L'Etno, l'organisation qui représente les opérateurs historiques européens, voit dans ce nouveau traité une chance «unique» de «réaligner» la situation en sa faveur, en faisant participer directement les géants du Net à l'investissement dans les réseaux. Elle formule deux propositions. D'abord introduire une notion de qualité de service pour certains échanges, comme la vidéo. YouTube pourrait devoir payer s'il veut que ses contenus transitent sans heurts jusqu'aux abonnés, notamment sur mobile. En complément, l'Etno veut aussi se réserver la possibilité de faire payer des sites en fonction du volume de données qu'ils leur envoient.
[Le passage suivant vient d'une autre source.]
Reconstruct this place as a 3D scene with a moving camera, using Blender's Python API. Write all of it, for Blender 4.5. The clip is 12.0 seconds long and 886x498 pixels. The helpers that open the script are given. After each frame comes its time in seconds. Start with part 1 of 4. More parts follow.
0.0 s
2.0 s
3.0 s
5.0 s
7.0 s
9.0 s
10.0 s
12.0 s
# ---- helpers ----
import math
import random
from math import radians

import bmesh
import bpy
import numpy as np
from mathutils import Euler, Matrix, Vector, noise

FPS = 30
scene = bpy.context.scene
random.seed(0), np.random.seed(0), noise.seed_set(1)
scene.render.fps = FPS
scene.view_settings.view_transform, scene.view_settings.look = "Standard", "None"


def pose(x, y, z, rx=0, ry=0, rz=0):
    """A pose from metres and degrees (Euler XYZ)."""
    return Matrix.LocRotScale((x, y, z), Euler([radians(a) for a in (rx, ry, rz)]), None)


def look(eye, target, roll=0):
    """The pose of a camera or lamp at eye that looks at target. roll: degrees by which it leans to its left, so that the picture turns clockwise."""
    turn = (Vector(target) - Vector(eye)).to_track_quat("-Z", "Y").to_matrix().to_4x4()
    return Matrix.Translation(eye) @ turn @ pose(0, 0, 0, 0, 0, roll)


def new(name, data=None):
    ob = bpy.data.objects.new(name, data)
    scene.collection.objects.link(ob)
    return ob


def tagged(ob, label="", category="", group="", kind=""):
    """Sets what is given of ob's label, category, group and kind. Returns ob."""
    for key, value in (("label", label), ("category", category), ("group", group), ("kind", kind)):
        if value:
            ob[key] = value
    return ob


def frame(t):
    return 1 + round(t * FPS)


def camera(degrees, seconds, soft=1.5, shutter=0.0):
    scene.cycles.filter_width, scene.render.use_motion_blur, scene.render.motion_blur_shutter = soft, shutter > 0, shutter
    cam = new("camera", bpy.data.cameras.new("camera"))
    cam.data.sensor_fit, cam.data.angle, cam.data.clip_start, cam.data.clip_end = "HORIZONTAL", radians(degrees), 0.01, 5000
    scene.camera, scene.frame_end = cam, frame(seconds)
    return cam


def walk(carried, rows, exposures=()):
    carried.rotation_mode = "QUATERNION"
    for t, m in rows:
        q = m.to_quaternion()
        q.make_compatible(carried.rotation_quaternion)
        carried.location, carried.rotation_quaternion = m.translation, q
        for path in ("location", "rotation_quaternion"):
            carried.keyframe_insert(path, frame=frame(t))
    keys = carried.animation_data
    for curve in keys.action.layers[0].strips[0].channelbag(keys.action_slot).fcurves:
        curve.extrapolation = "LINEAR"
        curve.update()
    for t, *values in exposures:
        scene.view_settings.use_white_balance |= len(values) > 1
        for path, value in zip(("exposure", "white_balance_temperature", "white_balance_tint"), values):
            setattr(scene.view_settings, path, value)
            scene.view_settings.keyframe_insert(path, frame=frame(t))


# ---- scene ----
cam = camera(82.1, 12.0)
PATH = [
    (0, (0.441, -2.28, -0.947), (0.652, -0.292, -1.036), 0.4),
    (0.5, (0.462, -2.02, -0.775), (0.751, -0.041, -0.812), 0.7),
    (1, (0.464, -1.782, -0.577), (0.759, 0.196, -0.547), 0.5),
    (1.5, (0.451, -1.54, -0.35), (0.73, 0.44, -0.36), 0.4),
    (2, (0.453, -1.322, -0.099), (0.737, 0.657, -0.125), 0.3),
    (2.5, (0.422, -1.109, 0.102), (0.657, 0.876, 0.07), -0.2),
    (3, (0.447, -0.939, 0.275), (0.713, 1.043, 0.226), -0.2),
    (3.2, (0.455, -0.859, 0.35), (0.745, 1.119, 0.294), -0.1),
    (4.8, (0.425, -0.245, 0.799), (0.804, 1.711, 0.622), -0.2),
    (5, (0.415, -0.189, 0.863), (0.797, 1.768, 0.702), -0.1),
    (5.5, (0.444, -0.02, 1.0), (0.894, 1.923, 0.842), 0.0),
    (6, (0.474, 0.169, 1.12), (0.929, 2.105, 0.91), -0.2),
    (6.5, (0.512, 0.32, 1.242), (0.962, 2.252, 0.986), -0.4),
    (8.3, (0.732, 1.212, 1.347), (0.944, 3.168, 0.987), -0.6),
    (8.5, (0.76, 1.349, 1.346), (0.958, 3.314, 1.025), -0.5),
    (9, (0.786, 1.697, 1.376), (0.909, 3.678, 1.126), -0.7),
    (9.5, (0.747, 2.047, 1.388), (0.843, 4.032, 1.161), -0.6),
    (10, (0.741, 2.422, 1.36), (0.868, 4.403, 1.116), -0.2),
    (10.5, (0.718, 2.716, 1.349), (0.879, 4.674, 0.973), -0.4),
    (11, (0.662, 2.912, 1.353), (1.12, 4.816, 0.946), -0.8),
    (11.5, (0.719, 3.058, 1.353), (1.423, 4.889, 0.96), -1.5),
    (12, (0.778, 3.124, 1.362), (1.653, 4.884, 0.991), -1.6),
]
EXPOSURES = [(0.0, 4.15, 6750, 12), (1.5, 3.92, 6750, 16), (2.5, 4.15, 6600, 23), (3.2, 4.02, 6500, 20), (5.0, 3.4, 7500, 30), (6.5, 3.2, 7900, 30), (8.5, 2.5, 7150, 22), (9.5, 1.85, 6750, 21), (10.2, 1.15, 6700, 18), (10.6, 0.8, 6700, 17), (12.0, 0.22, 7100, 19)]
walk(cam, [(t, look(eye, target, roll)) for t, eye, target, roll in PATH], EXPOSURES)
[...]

«Une vision d'opérateur téléphonique»
Les groupes Internet et leurs soutiens rejettent ces deux propositions et veulent conserver le modèle économique actuel. «Les opérateurs veulent être les gardiens des tubes et en plus du contenu», explique au Figaro Frédéric Donck, responsable en Europe de l'Internet Society, une ONG qui milite pour un Internet ouvert. Leurs propositions «visent à appliquer à Internet une vision d'opérateur téléphonique. Or, il est inimaginable de vérifier le volume et la quantité de données à chaque passage sur l'un des 40.000 réseaux qui constituent Internet», estime-t-il.
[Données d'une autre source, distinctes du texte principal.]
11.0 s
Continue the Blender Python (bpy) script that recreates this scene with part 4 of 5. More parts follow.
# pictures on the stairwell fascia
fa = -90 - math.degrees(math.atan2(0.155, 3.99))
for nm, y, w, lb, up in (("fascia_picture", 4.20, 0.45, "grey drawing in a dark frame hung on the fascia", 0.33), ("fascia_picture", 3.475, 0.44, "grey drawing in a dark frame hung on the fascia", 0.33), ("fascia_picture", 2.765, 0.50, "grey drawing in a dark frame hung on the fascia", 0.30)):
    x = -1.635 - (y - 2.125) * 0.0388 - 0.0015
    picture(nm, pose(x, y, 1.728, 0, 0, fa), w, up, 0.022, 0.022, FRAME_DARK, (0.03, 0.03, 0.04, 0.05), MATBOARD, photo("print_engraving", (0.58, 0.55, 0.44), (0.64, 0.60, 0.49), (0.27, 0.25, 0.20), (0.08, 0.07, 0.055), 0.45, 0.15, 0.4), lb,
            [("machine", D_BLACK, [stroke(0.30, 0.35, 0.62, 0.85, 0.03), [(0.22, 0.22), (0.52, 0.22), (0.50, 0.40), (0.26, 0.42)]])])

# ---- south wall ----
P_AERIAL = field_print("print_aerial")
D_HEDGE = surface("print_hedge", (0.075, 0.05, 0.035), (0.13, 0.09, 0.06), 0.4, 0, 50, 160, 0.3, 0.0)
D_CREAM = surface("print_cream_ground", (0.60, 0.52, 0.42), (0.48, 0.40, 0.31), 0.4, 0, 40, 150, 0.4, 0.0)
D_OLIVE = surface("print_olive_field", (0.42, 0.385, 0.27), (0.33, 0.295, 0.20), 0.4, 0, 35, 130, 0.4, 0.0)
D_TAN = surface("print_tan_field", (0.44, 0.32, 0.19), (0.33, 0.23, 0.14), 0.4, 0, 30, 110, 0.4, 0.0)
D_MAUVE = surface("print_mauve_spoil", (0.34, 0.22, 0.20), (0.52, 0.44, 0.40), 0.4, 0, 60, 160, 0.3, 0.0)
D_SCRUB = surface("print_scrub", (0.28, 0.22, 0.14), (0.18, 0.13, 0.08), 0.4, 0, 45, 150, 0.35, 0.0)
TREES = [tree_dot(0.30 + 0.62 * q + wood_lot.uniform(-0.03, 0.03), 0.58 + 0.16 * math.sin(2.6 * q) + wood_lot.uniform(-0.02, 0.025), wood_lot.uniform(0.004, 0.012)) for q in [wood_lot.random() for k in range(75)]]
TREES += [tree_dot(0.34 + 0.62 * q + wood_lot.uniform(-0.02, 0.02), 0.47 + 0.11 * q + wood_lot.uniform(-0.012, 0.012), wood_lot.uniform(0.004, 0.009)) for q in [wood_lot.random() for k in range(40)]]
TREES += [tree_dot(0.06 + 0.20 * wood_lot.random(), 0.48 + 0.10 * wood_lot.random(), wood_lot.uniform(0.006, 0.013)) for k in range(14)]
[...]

Pour justifier leur attachement au statu quo, les géants de l'Internet affirment être les garants de la «Net neutralité». Les données qui transitent sur Internet ne doivent subir aucune discrimination selon leur source, leur destination et leur contenu. Au passage, ils mettent aussi en garde contre une vague de propositions politiques de la Russie, de l'Inde ou de la Chine qui souhaitent introduire dans le traité des obligations en termes de cybersécurité afin de mieux contrôler les réseaux. «Ce qui va se jouer à Dubaï, c'est l'avenir du Web», alerte Benoît Tabaka, secrétaire général de l'Association des services Internet communautaires (Asic), qui organisait une conférence de presse mardi.
Internet à deux vitesses
Les opérateurs rétorquent qu'il n'y a pas matière à s'inquiéter. Leurs amendements n'introduiraient qu'un cadre de négociations commerciales «facultatives». Il n'y aurait donc pas de risque de voir s'instaurer un Internet à deux vitesses, l'un peu cher et de mauvaise qualité, l'autre performant, avec une qualité de service garantie et l'accès à tous les sites, disent-ils. «L'opérateur qui n'assurera pas une bonne performance perdra ses clients», a promis l'Etno dans une réponse écrite aux accusations de l'Internet Society.
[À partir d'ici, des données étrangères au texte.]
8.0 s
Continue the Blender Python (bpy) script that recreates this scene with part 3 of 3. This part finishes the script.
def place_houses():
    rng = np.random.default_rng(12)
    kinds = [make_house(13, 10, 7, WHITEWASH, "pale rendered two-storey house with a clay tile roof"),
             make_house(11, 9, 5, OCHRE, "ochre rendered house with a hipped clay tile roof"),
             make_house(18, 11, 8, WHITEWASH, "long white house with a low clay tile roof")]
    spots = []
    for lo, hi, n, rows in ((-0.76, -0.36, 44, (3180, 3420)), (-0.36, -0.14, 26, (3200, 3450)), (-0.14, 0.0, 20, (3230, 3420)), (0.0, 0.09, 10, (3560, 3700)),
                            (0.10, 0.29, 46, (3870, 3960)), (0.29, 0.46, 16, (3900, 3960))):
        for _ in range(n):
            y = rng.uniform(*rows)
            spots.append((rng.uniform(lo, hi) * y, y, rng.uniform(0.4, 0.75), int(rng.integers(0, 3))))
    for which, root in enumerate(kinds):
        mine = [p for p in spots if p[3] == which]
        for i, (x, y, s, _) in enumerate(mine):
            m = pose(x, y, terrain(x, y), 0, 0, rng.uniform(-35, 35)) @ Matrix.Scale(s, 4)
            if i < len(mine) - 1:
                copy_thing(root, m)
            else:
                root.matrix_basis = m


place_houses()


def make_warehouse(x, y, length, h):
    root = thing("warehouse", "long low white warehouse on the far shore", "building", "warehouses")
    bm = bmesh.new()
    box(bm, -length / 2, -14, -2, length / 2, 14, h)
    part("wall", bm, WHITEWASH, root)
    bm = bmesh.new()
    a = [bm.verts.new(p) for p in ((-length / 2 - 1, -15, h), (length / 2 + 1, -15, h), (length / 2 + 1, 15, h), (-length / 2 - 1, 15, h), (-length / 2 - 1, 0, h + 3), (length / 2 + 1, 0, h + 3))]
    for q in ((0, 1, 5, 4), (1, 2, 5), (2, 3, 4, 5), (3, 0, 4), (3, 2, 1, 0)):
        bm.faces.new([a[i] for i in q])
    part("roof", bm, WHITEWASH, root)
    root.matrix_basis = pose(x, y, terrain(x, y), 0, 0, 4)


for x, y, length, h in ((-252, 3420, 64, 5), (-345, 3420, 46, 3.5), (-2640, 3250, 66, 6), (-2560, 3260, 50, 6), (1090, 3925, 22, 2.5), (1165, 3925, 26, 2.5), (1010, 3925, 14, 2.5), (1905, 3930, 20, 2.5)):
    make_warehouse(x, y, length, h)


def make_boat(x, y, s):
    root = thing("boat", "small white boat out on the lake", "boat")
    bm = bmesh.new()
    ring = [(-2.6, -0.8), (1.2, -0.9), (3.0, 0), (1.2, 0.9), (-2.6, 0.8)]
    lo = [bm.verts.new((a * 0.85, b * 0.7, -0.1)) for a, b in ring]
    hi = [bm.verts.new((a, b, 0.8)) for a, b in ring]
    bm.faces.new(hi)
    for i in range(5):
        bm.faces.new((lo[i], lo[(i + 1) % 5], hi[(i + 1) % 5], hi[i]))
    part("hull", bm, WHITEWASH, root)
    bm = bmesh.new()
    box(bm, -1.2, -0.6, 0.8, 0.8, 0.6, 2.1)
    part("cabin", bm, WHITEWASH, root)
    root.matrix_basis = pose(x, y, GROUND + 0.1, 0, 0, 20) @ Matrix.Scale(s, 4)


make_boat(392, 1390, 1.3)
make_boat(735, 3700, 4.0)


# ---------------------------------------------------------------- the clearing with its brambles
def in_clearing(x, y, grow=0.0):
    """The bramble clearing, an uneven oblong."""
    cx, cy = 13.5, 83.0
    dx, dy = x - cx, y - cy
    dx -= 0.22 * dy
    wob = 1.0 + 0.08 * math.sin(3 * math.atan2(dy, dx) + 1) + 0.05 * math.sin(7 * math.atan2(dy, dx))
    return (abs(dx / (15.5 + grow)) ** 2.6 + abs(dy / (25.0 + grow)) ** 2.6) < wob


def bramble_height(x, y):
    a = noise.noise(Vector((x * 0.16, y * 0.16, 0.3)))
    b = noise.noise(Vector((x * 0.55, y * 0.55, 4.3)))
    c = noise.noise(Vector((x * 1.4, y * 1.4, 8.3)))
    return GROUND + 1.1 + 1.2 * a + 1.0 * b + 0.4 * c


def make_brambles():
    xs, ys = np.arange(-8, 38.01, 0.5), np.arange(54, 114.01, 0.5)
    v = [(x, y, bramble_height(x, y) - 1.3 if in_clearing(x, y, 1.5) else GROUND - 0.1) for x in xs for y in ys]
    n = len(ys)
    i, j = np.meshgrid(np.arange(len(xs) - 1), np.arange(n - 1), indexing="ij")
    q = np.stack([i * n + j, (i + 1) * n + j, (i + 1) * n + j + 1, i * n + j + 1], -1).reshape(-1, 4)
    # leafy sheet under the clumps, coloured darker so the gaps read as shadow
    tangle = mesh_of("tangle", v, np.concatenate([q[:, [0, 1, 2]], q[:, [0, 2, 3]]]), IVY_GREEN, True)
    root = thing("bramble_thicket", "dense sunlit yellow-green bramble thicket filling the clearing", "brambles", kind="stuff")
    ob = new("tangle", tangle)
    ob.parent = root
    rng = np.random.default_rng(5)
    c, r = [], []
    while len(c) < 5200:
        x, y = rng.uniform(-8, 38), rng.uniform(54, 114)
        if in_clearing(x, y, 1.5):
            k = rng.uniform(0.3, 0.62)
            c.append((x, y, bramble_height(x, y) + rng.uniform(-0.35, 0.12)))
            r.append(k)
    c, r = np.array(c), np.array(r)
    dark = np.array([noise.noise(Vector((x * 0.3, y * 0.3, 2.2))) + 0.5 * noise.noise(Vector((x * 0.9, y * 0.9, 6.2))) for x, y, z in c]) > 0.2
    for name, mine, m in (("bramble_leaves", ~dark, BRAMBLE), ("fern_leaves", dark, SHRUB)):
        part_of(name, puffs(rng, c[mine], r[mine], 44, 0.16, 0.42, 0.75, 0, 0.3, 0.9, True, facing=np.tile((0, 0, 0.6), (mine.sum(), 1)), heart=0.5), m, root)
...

Les 193 États-membres de l'ITU doivent parvenir à un consensus lors de la conférence de Dubaï du 3 au 14 décembre. Les opérateurs historiques européens semblent être en position de force. Ils ont rencontré mardi José-Manuel Barroso, président de la Commission européenne. «La lutte est portée dans un forum qu'ils maîtrisent», a estimé Mathieu Weill, qui dirige l'organisme en charge des noms de domaines français (Afnic), lors de la conférence de l'Asic. «Ces propositions n'ont pas eu de répondant depuis dix ans, la révision du traité est pour eux une nouvelle plate-forme de revendication», prévient Frédéric Donck.